Record Details
Field | Value |
---|---|
Title | Toward a general theory of exploitation of fish populations |
Names |
Liss, William J.
(creator) Warren, Charles E. (advisor) |
Date Issued | 1977-03-02 (iso8601) |
Note | Graduation date: 1977 |
Abstract | A possible form of a theory of exploitation of fish populations was examined. The exploitation theory was derived from a theory of community dynamics that represents the interactions between populations in a biological community with complex interrelated systems of isoclines on phase planes. The isocline systems are deduced, with a graphical calculus, from response functions that represent the biological characteristics of each of the interacting populations. The time-invariant systems of isoclines and the response functions from which they are deduced underlie, determine, and so explain time-variant population performances. A fish population was defined as a member of a simple community. Isocline systems were deduced to represent and provide an integrated explanation of the effects of the following factors on the dynamics and persistence of the fish populations: changes in the levels of environmental factors such as light energy and fishing effort, competition for food with another fish population, and foraging by the fish population on two prey species.
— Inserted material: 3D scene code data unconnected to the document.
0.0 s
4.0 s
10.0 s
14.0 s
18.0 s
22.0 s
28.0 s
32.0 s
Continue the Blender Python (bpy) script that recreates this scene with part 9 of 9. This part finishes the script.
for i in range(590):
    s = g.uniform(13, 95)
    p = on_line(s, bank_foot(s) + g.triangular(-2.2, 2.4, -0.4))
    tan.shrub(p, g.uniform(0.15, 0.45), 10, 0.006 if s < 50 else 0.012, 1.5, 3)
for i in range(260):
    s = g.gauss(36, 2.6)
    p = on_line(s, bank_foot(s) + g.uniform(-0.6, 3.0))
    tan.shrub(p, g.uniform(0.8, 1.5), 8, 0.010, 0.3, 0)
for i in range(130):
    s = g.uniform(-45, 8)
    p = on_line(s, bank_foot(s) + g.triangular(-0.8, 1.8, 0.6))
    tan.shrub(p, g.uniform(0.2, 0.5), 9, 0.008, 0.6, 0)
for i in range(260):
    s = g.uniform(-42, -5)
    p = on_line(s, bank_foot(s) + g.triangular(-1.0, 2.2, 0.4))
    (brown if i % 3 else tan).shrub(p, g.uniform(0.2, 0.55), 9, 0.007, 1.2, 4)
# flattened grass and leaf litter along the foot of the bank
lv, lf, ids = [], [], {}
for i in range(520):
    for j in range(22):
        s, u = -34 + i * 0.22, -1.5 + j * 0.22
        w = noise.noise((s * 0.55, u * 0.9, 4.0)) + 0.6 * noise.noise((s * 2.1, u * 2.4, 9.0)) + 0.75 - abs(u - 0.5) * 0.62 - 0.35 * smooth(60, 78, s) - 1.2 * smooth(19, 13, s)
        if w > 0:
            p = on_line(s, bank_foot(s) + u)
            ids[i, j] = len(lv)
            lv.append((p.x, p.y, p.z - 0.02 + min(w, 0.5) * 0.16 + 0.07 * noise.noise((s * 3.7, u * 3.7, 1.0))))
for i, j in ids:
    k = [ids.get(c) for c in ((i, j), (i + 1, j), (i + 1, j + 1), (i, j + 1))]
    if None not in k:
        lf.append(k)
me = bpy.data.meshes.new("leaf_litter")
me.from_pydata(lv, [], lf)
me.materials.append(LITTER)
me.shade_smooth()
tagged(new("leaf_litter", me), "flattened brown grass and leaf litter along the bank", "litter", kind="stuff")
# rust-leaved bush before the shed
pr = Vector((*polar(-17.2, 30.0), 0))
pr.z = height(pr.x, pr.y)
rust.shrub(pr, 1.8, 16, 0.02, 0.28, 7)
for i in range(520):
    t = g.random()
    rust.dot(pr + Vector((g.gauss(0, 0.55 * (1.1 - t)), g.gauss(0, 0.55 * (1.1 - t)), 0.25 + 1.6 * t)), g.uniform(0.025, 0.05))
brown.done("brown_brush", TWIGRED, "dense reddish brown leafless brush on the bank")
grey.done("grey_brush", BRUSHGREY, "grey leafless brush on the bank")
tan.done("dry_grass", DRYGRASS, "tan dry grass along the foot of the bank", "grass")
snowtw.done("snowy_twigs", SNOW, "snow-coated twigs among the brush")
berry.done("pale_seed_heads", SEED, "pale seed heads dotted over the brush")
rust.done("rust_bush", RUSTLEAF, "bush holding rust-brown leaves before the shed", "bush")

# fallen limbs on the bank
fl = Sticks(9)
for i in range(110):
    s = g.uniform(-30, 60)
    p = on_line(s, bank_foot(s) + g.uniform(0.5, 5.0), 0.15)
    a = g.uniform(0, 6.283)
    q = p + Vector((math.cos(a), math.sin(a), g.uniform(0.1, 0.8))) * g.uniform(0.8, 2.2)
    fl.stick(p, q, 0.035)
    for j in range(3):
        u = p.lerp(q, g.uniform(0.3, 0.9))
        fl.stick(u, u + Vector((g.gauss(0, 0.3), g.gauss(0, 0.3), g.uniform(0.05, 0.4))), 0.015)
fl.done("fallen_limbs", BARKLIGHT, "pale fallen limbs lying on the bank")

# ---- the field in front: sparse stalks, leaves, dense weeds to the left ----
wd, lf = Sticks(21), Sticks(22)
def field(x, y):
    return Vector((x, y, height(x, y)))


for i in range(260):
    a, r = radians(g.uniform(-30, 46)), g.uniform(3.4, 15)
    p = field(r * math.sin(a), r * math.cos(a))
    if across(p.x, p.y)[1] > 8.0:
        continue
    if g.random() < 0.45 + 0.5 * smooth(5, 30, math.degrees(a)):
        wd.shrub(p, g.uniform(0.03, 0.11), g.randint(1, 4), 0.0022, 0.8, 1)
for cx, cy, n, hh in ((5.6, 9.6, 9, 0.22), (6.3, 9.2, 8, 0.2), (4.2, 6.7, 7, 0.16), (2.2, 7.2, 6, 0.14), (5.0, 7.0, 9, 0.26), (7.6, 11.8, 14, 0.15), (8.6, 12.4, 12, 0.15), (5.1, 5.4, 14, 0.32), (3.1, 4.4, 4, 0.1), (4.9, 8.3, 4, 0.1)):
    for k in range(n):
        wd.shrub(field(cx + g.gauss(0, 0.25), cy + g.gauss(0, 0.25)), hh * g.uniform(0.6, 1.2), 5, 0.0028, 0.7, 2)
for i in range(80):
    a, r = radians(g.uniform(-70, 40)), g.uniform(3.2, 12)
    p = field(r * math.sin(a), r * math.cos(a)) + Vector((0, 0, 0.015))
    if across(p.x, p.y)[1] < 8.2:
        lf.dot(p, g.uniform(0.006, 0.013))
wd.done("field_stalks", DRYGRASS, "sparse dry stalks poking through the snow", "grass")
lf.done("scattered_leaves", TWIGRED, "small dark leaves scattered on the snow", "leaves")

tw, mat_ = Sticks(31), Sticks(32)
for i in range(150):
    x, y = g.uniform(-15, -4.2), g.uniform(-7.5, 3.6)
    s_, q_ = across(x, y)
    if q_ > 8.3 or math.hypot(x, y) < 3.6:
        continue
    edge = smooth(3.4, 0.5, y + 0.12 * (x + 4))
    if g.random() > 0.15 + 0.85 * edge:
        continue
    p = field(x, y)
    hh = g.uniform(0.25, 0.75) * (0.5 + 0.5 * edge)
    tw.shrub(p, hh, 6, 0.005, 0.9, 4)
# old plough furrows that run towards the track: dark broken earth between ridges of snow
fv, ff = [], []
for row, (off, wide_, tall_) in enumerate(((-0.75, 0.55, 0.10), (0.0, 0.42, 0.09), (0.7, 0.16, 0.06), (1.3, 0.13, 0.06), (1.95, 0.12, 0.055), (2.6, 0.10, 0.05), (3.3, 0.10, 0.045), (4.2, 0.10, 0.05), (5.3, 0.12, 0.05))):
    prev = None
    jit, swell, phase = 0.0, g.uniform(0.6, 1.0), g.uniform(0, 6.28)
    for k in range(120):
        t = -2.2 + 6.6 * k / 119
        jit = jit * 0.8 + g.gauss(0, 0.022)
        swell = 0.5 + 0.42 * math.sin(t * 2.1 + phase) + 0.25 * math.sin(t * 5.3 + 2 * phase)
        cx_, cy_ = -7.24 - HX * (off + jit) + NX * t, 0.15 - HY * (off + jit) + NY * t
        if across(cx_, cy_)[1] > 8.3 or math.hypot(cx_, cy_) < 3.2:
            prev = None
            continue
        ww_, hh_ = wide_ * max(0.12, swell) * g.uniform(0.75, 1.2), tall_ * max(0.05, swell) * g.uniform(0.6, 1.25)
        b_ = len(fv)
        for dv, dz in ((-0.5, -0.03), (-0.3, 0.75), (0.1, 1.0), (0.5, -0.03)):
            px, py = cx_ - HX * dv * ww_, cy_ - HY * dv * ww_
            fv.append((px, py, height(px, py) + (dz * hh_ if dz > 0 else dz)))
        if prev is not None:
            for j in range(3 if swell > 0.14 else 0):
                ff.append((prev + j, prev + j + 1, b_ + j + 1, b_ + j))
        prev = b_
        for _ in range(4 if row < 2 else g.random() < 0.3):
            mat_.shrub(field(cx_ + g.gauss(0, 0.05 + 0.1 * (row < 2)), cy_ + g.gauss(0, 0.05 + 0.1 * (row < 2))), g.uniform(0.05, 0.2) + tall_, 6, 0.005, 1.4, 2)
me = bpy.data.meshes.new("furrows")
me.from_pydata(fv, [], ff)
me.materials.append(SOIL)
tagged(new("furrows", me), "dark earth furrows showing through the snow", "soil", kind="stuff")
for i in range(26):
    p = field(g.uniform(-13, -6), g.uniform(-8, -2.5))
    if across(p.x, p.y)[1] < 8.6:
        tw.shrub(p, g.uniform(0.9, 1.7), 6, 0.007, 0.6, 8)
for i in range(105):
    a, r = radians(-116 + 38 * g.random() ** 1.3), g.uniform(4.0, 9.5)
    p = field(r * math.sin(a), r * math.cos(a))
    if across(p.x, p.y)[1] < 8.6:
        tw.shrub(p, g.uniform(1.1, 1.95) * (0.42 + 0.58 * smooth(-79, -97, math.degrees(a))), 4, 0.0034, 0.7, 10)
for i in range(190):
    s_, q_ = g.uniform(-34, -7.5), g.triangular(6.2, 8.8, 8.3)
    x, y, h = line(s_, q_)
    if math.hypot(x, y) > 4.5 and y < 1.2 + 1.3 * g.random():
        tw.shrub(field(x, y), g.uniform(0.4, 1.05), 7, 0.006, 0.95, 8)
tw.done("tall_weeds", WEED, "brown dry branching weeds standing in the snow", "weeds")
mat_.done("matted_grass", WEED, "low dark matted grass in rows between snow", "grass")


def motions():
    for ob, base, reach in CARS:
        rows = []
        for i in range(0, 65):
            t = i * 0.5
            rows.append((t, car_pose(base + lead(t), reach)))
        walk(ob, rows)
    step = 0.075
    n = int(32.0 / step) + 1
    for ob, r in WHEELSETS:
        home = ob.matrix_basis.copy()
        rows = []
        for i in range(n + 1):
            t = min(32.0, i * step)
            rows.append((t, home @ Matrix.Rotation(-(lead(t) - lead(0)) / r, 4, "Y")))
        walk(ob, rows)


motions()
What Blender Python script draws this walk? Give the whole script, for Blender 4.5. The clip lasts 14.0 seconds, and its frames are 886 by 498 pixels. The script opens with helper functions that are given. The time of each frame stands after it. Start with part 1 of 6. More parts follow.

The impact of these factors on the magnitude and form of the recruitment, production, and yield curves of the fish population was also determined. In general increases in light energy input rate and other environmental factors such as plant nutrients, and the addition of another prey species to the diet of the fish population, were found to increase the magnitude of these curves. Competition reduced their magnitude. With the theoretical approach developed here, causal-deterministic explanations of the dynamics of exploited fish populations can be developed. These explanations couple the dynamics of the fish population to the dynamics of other populations in the biological community and to external environmental factors. This approach thus permits broad understanding of the performances of exploited fish populations as they interact with their co-extensive environmental systems. |
Genre | Thesis/Dissertation |
Topic | Fish populations |
Identifier | http://hdl.handle.net/1957/17860 |